Mihaly Varga’s NBH, which left rates at 6.5% despite March’s lower inflation, is right to be wary of upside risks to the outlook including tariffs, according to Andras Simor. (See MNI EM NBH WATCH: Hungarian Rates Unchanged, Base Rate 6.5%)
“If I were the NBH at this juncture I would probably sit on my hands for a few months,” Simor, governor from 2007-2013, said in an interview. “For the time being there's nothing happening in the markets that would force me to change anything. The forint is relatively stable. Government bond yields are relatively stable. There's no reason to jump.” (See MNI EM INTERVIEW: Varga Calms Cloudy Outlook - Ex-NBH's Kiraly)
Growth remains a major concern, he said, as confirmed by Wednesday’s flash estimates, which showed first quarter GDP fell by 0.4% on the same period of 2024, following a year in which the economy expanded by the same amount.
Economic forecasting over the next 12 months is complicated by the introduction of administered prices and government efforts to constrain price increases by certain services providers, Simor said.
These may dampen inflation for a while, but neither measure is sustainable in the longer term, with “larger” increases possibly as early as the second half of 2025 or in 2026.
At 1.5%, annual economic growth will be half the level anticipated by the government last year, Simor said, putting pressure on its budget, which was already expected to run a deficit of at least 3.7% of GDP.
“As a market participant said to me recently: we are constantly being operated on. So making forecasts about the economy is extremely difficult, and this is certainly not going to help lower households’ medium- to longer-term inflation expectations - particularly as we’ve had the highest inflation in Europe for the last couple of years,” Simor said.
ELECTION AHEAD
That will not stop Prime Minister Viktor Orban trying to dent support for challenger Peter Magyar’s Tisza Party with fiscal giveaways, with negative consequences for inflation, he added.

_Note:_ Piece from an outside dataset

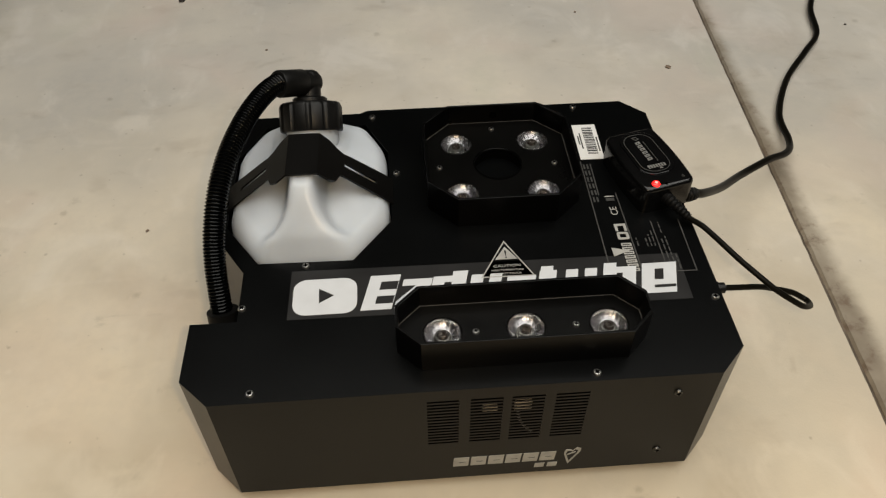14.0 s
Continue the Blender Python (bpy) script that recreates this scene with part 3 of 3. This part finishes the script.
caution = part("caution_label", plate([A, Bl, Br], TOP + 0.0001, TOP + 0.0003), M_CASE, machine, "black triangular hot-surface label with grey print")
part("label_border", plate(shrink([A, Bl, Br], 0.985), TOP + 0.0003, TOP + 0.0006, [shrink([A, Bl, Br], 0.905)]), M_GREY, caution)
part("warning_sign", plate([(0.0409, 0.1300), (0.0318, 0.1168), (0.0496, 0.1166)], TOP + 0.0003, TOP + 0.0006), M_GREY, caution)


def words(body, size, x, y, material, parent, wide=1.0, name="lettering", turn=0.0, z=0.0007):
    bm = lettering(body, size)
    bmesh.ops.scale(bm, vec=(wide, 1, 1), verts=bm.verts)
    return part(name, bm, material, parent, at=pose(x, y, TOP + z, 0, 0, turn))


words("!", 0.0125, 0.0407, 0.1213, M_INK, caution, 1.0, z=0.0009)
words("CAUTION", 0.0040, 0.0403, 0.1096, M_GREY, caution, 1.20)
words("HIGH TEMPERATURE", 0.0025, 0.0401, 0.1053, M_GREY, caution, 1.08)
words("DO NOT TOUCH", 0.0025, 0.0400, 0.1016, M_GREY, caution, 1.08)

# barcode sticker
bs = part("barcode_sticker", plate([(-0.0108, -0.0248), (0.0108, -0.0248), (0.0108, 0.0248), (-0.0108, 0.0248)], 0, 0.0003), M_PAPER, machine,
          "small white sticker with a printed barcode", at=pose(0.1337, 0.2562, TOP, 0, 0, -1.0))
rnd = random.Random(4)
y = -0.0175
while y < 0.0195:
    h = rnd.choice((0.0005, 0.0008, 0.0012, 0.0017))
    part("barcode_bar", box(-0.0025, 0.0068, y, y + h, 0.0003, 0.0005), M_INK, bs)
    y += h + rnd.choice((0.0006, 0.0009, 0.0013))
for x, y0, y1 in ((-0.0058, -0.010, 0.012), (-0.0078, -0.004, 0.008), (0.0088, -0.014, 0.006)):
    part("small_print", box(x - 0.0006, x + 0.0006, y0, y1, 0.0003, 0.0005), M_DIM, bs)

# rating plate printed on the top: rules, bars of small print, the conformity mark
rating = part("rating_label", plate([(0.1185, 0.0945), (0.1895, 0.0930), (0.1895, 0.1880), (0.1435, 0.1880), (0.1215, 0.2290)], TOP + 0.00005, TOP + 0.00018), M_CASE, machine,
              "grey rating print on the black top panel")
RZ0, RZ1 = TOP + 0.00018, TOP + 0.0004


def rule(a, c, w=0.00045, material=None):
    a, c = Vector(a), Vector(c)
    n = (c - a).normalized()
    n = Vector((-n.y, n.x)) * w
    part("rule", plate([tuple(a + n), tuple(a - n), tuple(c - n), tuple(c + n)], RZ0, RZ1), material or M_DIM, rating)


for a, c in (((0.1195, 0.0960), (0.1215, 0.2285)), ((0.1440, 0.0950), (0.1432, 0.1860)), ((0.1640, 0.0950), (0.1640, 0.150)),
             ((0.1860, 0.0940), (0.1870, 0.150)), ((0.1640, 0.0945), (0.1860, 0.0940)), ((0.1285, 0.1840), (0.1295, 0.2250))):
    rule(a, c)
for x in (0.1228, 0.1258):
    for k in range(6):
        part("small_print", box(x, x + 0.0014, 0.176 + k * 0.0085, 0.182 + k * 0.0085, RZ0, RZ1), M_DIM, rating)
rnd = random.Random(9)


def print_line(x, y0, y1):
    """A line of small print as short bars of word length."""
    y = y0
    while y < y1:
        l = min(rnd.uniform(0.003, 0.008), y1 - y)
        part("small_print", box(x, x + 0.0010, y, y + l, RZ0, RZ1), M_DIM, rating)
        y += l + 0.0014


for x, y0, y1 in ((0.1470, 0.1230, 0.1320), (0.1545, 0.1220, 0.1310), (0.1575, 0.1220, 0.1350), (0.1605, 0.1220, 0.1390), (0.1480, 0.0965, 0.1020),
                  (0.1515, 0.0965, 0.1005), (0.1550, 0.0965, 0.1065), (0.1585, 0.0965, 0.1005), (0.1615, 0.0965, 0.1010), (0.1672, 0.0965, 0.1290),
                  (0.1705, 0.0965, 0.1320), (0.1738, 0.0965, 0.1120), (0.1690, 0.1360, 0.1480)):
    print_line(x, y0, y1)
cm = lettering("CE", 0.0085)
part("conformity_mark", cm, M_GREY, rating, at=pose(0.1372, 0.1640, TOP + 0.0004, 0, 0, 90))
part("bin_mark", box(0.1335, 0.1405, 0.1765, 0.1800, RZ0, RZ1), M_DIM, rating)
part("bin_mark_line", box(0.1330, 0.1410, 0.1815, 0.1825, RZ0, RZ1), M_GREY, rating)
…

“I would suspect that a spending spree is coming, and the government is not going to wait until next year. They have already taken a few measures early this year, but the money involved is not yet too much.
“Under these circumstances, the central bank is going to be put into a squeeze. If the slowdown in the economy is not caused by lack of domestic consumption, that means that inflation is not going to come down quickly. If the government starts spending, that is going to push inflation higher. Then the question is: can the central bank still stick to this wait and see attitude, or do they have to put rates up?”
The NBH will also face difficulties if, as a result of missing its budget deficit target, one of the ratings agencies were to move to downgrade its assessment of Hungary, potentially weakening an already volatile forint.
“Of course, the central bank can just buy domestic currency and sell down their international reserves to protect the currency, however I don’t think there is a lot of headroom in the hard currency reserves,” Simor said.
WAGE GROWTH
Labour markets are tight and wage growth still strong, Simor said. Though there is little sign that such increases are driving inflation via increased consumer spending, inflation will worsen again if pay rises are not matched by improvements in either productivity or efficiency, or if firms are unwilling to lower profit margins and instead raise prices.
Nor, Simor said, can Hungary expect its main trading partner’s recently-announced EUR500 billion fiscal package to offer more than “minor” spillover benefits.
“There might be some indirect benefit from a general uplift in demand within the German economy - some more cars being built and sold, for example - but Hungarian companies will not benefit greatly from Germany’s investments in its own infrastructure and defence.”